I have an ActiveBatch setup that generates many files (tens of thousands) in a folder. I'd like to have Splunk read only files freshly generated in these ActiveBatch folders. I am using the setting
followTail=1 for now, and it works OK. Is there a better way to do this?
It took splunk several hours of 100% CPU usage to go through a couple of such folders (with 30K files each). The files are generated once and are never modified after that (so "following their tail" is useless).
Is there a way to tell that to splunk? A setting similar to
followTail but that would tell it to:
There is a setting for ignoring old files:
ignoreOlderThan = <time window> * Causes the monitored input to stop checking files for updates if their modtime has passed this threshold.
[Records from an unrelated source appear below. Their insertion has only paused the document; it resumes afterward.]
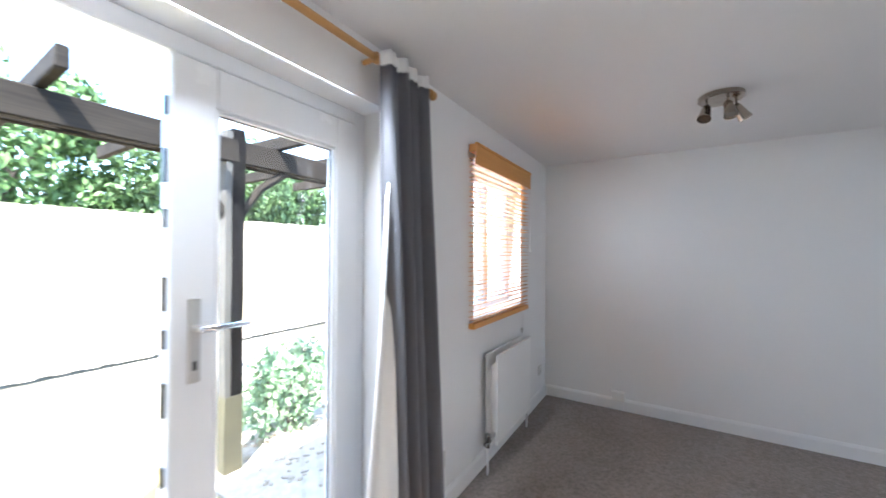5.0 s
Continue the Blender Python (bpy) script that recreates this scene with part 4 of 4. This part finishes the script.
bm = bmesh.new(); box(bm, 0, 0.145, 0, 0.02, 0, 2.0, bevel=0.003)
fm = mesh_of(bm, "board", FENCEM)
for k in range(110):
    s = new("board", fm); s.parent = fence
    s.matrix_basis = pose(-5.0 + k * 0.14, 0.012 * (k % 2), random.uniform(-0.01, 0.01), 0, 0, 0)
for z in (0.35, 1.6):
    part("rail", boxes((-5, 10.4, 0.035, 0.08, z, z + 0.08)), FENCEM, fence)
per = thing("pergola", 0, 4.415, GZ, label="weathered dark timber pergola in the garden", category="pergola")
x = 3.54
def worn_post(bm, x0, x1, y0, y1, za, zb):
    """A square timber with wavering faces."""
    n = 14
    rings = []
    for k in range(n + 1):
        z = za + (zb - za) * k / n
        rings.append([bm.verts.new((px + 0.010 * noise.noise(Vector((px * 9, z * 2.2, py * 9))), py + 0.008 * noise.noise(Vector((px * 7, z * 2.6, 3.0))), z)) for px, py in ((x0, y0), (x1, y0), (x1, y1), (x0, y1))])
    for a, b in zip(rings, rings[1:]):
        for q in range(4):
            bm.faces.new((a[q], a[(q + 1) % 4], b[(q + 1) % 4], b[q]))
    bm.faces.new(rings[0]); bm.faces.new(rings[-1])


# paler timber for the post's west side, its sunlight painted in
LITPOST = node_mat("sunlit_side_timber", (0.075, 0.068, 0.055), 0.9, var=0.3, scale=7, fine=45, bump=0.4, bump_scale=30, stretch=(1, 1, 0.3))
ALGAE = node_mat("algae_stained_timber", (0.06, 0.052, 0.026), 0.9, var=0.4, scale=6, fine=40, bump=0.4, bump_scale=30)
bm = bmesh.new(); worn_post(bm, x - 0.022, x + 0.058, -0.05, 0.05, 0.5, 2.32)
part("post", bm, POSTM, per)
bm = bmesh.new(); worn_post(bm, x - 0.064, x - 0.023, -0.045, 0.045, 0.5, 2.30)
part("post_lit_face", bm, LITPOST, per, "paler side of the post, sunlight put into its colour")
bm = bmesh.new(); worn_post(bm, x - 0.064, x + 0.058, -0.052, 0.052, -0.03, 0.499)
part("post_foot", bm, ALGAE, per, "algae-stained foot of the post")
for s in (-1, 1):
    bm = bmesh.new()
    tube(bm, [(x, 0, 1.66), (x + s * 0.2, 0, 1.94), (x + s * 0.45, 0, 2.13)], 0.032, 8)
    part("brace", bm, BEAMM, per)
for y in (-0.05, 0.07):
    part("beam", boxes((2.4, 6.2, y, y + 0.05, 2.09, 2.25), bevel=0.008), BEAMM, per)
for k in range(6):
    part("rafter", boxes((2.6 + k * 0.62, 2.65 + k * 0.62, -0.4, 1.5, 2.25, 2.35), bevel=0.006), BEAMM, per)


def foliage(name, centres, n, leaf, mat, seed, squash=1.0):
    """Leaf clumps: many small folded leaves scattered in uneven lobes."""
    rnd = random.Random(seed)
    vs, fs = [], []
    for c, r in centres:
        for _ in range(n):
            d = Vector((rnd.gauss(0, 1), rnd.gauss(0, 1), rnd.gauss(0, 1))).normalized() * r * rnd.uniform(0.55, 1.05)
            p = Vector(c) + Vector((d.x, d.y, d.z * squash))
            e = Euler((rnd.uniform(0, 6.3), rnd.uniform(0, 6.3), rnd.uniform(0, 6.3))).to_matrix()
            s = leaf * rnd.uniform(0.6, 1.5)
            b = len(vs)
            vs += [p + e @ Vector(q) * s for q in ((-0.5, 0, 0), (0, -0.28, 0.06), (0.6, 0, 0), (0, 0.28, 0.06))]
            fs += [(b, b + 1, b + 2), (b, b + 2, b + 3)]
    m = bpy.data.meshes.new(name)
    m.from_pydata([tuple(v) for v in vs], [], fs)
    m.materials.append(mat)
    return m


cp = thing("climbing_plant", 0, 4.87, GZ, label="straggly grey-green climber over a post and wire", category="climbing plant")
VINE = node_mat("vine_leaf", (0.20, 0.215, 0.23), 0.6, var=0.5, scale=20, fine=60)
rv = random.Random(8)
cs = [((rv.uniform(-0.035, 0.035), rv.uniform(-0.04, 0.04), 0.5 + 0.06 * k), rv.uniform(0.07, 0.11)) for k in range(32)]
cs += [((-0.3 + 0.075 * k, rv.uniform(-0.03, 0.05), 2.24 + rv.uniform(-0.05, 0.05)), rv.uniform(0.07, 0.12)) for k in range(26)]
cs += [((rv.uniform(-0.16, 0.16), 0, 2.02 + rv.uniform(-0.1, 0.12)), 0.09) for k in range(8)]
ob = new("leaves", foliage("leaves", cs, 62, 0.03, VINE, 77))
ob.parent = cp
bm = bmesh.new()
tube(bm, [(-0.35, 0, 2.28), (0.6, 0.01, 2.26), (1.6, 0, 2.28)], 0.012, 6)
part("wire", bm, POSTM, cp)
bm = bmesh.new()
tube(bm, [(0, 0, 0), (0.01, 0, 0.8), (-0.01, 0.01, 1.6), (0, 0, 2.45)], 0.022, 10)
part("stem", bm, VINE, cp, "grey woody stem")

rnd = random.Random(5)
for tx, ty, th in ((3.4, 10.6, 3.9), (5.9, 10.0, 3.5), (8.4, 10.5, 4.0), (10.6, 10.2, 3.7)):
    tr = thing("tree", tx, ty, GZ, label="leafy green tree behind the fence", category="tree", group="trees behind the fence")
    bm = bmesh.new()
    tube(bm, [(0, 0, 0), (0.05, 0, 1.0), (-0.03, 0.05, 2.0), (0.04, 0, th - 0.4)], [0.14, 0.11, 0.09, 0.04], 10)
    for k in range(5):
        a = k * 1.3
        tube(bm, [(0, 0, 1.3 + 0.3 * k), (0.45 * math.cos(a), 0.45 * math.sin(a), 1.8 + 0.3 * k), (0.9 * math.cos(a), 0.9 * math.sin(a), 2.1 + 0.3 * k)], [0.05, 0.035, 0.015], 7)
    part("trunk", bm, BARK, tr)
    cs = [((rnd.uniform(-1.2, 1.2), rnd.uniform(-0.8, 0.8), rnd.uniform(1.5, th)), rnd.uniform(0.45, 0.8)) for _ in range(18)]
    ob = new("crown", foliage("crown", cs, 800, 0.12, LEAF, int(tx * 10) + 100))
    ob.parent = tr
for bx, by, br in ((4.08, 4.55, 0.40), (4.62, 5.3, 0.3)):
    sh = thing("shrub", bx, by, GZ, label="pale green bushy garden shrub by the patio", category="shrub", group="garden shrubs")
    cs = [((rnd.uniform(-0.2, 0.2), rnd.uniform(-0.2, 0.2), rnd.uniform(0.12, 0.5)), br * rnd.uniform(0.4, 0.7)) for _ in range(9)]
    ob = new("leaves", foliage("leaves", cs, 260, 0.05, PALELEAF, int(bx * 100)))
    ob.parent = sh
    bm = bmesh.new()
    for k in range(6):
        a = k * 1.05
        tube(bm, [(0, 0, 0), (0.1 * math.cos(a), 0.1 * math.sin(a), 0.25), (0.18 * math.cos(a), 0.18 * math.sin(a), 0.45)], [0.01, 0.008, 0.004], 6)
    part("stems", bm, BARK, sh)

# made-up gabled block: its edge imitates the slanting shadow on the front blind
# brown that gives the blind's shaded corner its tone
SHADEM = node_mat("blind_shadow_brown", (0.11, 0.063, 0.045), 0.9, var=0.15, scale=4, fine=40, bump=0.3, bump_scale=40)
nh = thing("outbuilding", 0, 0, GZ, label="made-up brown gabled block imitating a shadow on the blind", category="outbuilding")
GY = SY - 0.75
PITCH = 1.05
ridge_x, ridge_z, half = 3.40, 1.975, 1.9
eave = ridge_z - half * PITCH
bm = bmesh.new()
prof = [(ridge_x - half, 0), (ridge_x + half, 0), (ridge_x + half, eave), (ridge_x, ridge_z), (ridge_x - half, eave)]
ends = [[bm.verts.new((x, y, z - (GZ if z else 0))) for x, z in prof] for y in (GY, GY - 4.0)]
for k in range(5):
    bm.faces.new((ends[0][k], ends[0][(k + 1) % 5], ends[1][(k + 1) % 5], ends[1][k]))
bm.faces.new(ends[0]); bm.faces.new(ends[1])
part("wall", bm, SHADEM, nh)
for s_ in (-1, 1):
    bm = bmesh.new()
    q = [(ridge_x, ridge_z + 0.005), (ridge_x + s_ * (half + 0.08), eave - 0.08 * PITCH + 0.005), (ridge_x + s_ * (half + 0.08), eave - 0.08 * PITCH + 0.05), (ridge_x, ridge_z + 0.05)]
    en = [[bm.verts.new((x, y, z - GZ)) for x, z in q] for y in (GY + 0.06, GY - 4.06)]
    for k in range(4):
        bm.faces.new((en[0][k], en[0][(k + 1) % 4], en[1][(k + 1) % 4], en[1][k]))
    bm.faces.new(en[0]); bm.faces.new(en[1])
    part("roof", bm, SHADEM, nh, "brown slope forming the edge of the imitated shadow")

# ---------------------------------------------------------------- laminate boards of the kitchen and hall floor
bm = bmesh.new()
box(bm, 0.0008, 0.1912, 0.001, 1.199, -0.007, 0.0, bevel=0.0008)
pm = mesh_of(bm, "floor_plank", LAMINATE)
x = WX
row = 0
while x < SPLIT - 0.1:
    y = -1.0 - (row * 0.43) % 1.2
    while y < NY - 0.6:
        p = new("floor_plank", pm)
        p.parent = laminate
        p.matrix_basis = pose(x, y, KF)
        y += 1.2
    x += 0.192
    row += 1
tagged(part("threshold_strip", boxes((SPLIT - 0.055, SPLIT + 0.012, KY, YF + 0.06, KF - 0.007, KF + 0.004), bevel=0.002), STEEL), kind="structure")
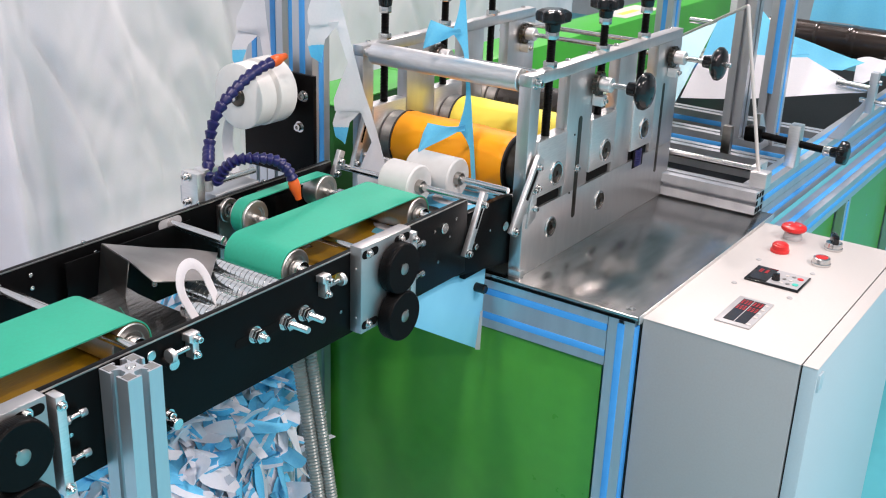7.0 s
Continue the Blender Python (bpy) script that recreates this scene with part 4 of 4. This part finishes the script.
def frame_post(x, y, z0, z1, strips, label):
    ob = thing("frame_post", label, "post", (x, y, z0), group="machine frame posts")
    part("upright", profile_bar("z", x, y, z0, z1), M_PROF, ob, smooth=20)
    for s in strips:
        if s == "x":
            part("slot_strip", box(x - 0.0212, x - 0.016, y - 0.0055, y + 0.0055, max(z0, 0.86), z1, 0.0008), M_BLUE, ob, "blue plastic slot strip")
        else:
            part("slot_strip", box(x - 0.0055, x + 0.0055, y - 0.0212, y - 0.016, max(z0, 0.78), z1, 0.0008), M_BLUE, ob, "blue plastic slot strip")


frame_post(0.862, 0.362, 0.0, 1.7, "xy", "aluminium T-slot post with blue slot strips behind the rail")
frame_post(0.900, 0.458, 0.0, 1.7, "xy", "aluminium T-slot post with blue slot strips near the curtain")
frame_post(0.900, 0.500, 0.0, 1.7, "xy", "aluminium T-slot post with blue slot strips near the curtain")

# green guards behind the press
gd = thing("machine_guard", "long green painted sheet metal guard behind the press", "guard", (1.6, 0.6, 0))
part("casing", box(1.30, 2.9, 0.44, 0.562, 0.30, 0.880, 0.003), M_GREEN2, gd)
# shadow is in this casing's colour; the sheet above paints the lit top
part("end_casing", box(1.010, 1.299, 0.441, 0.555, 0.30, 0.876, 0.003), M_GUARDSHADE, gd, "green end casing coloured as in shadow")
part("end_top", box(1.006, 1.299, 0.438, 0.560, 0.8762, 0.8794, 0.0008), M_GREEN2, gd, "added sheet coloured as the casing's lit top")
part("plinth", box(1.02, 2.88, 0.45, 0.53, 0.0, 0.30), M_BLACK, gd)
part("white_label", box(2.20, 2.42, 0.465, 0.545, 0.8801, 0.8807), M_CREAM, gd, "white paper label")
part("label_bars", box(2.24, 2.34, 0.492, 0.512, 0.8808, 0.8811), M_YELLOW, gd, "yellow bars of print")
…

This improves the speed of file tracking operations when monitoring directory hierarchies with large numbers of historical files (for example, when active log files are colocated with old files that are no longer being written to). * A file whose modtime falls outside this time window when seen for the first time will not be indexed at all. * Value must be: <number><unit> (e.g., 7d is one week). Valid units are d (days), m (minutes), and s (seconds). * Default: disabled.
Excellent! This seems to be quite suitable for this. Ignoring files older than 2 days will cover every situation in this case. Thanks!
I'm not getting 'ignoreOlderThan' to work?
disabled = false
index = [redacted]
blacklist = 201[0-9]-[0-1][0-8]
sourcetype = syslog
The directory is full of syslog files from rsyslog. When I do a 'splunk list monitor' its showing files that have dates back in 2017-12? (PS the blacklist was my attempt to stop if monitoring old files).
Like above OP, I have files created each day, but thousands of them. I dont want the UV to 'monitor' the files, but import any new ones. Once the files are created, they are never written too.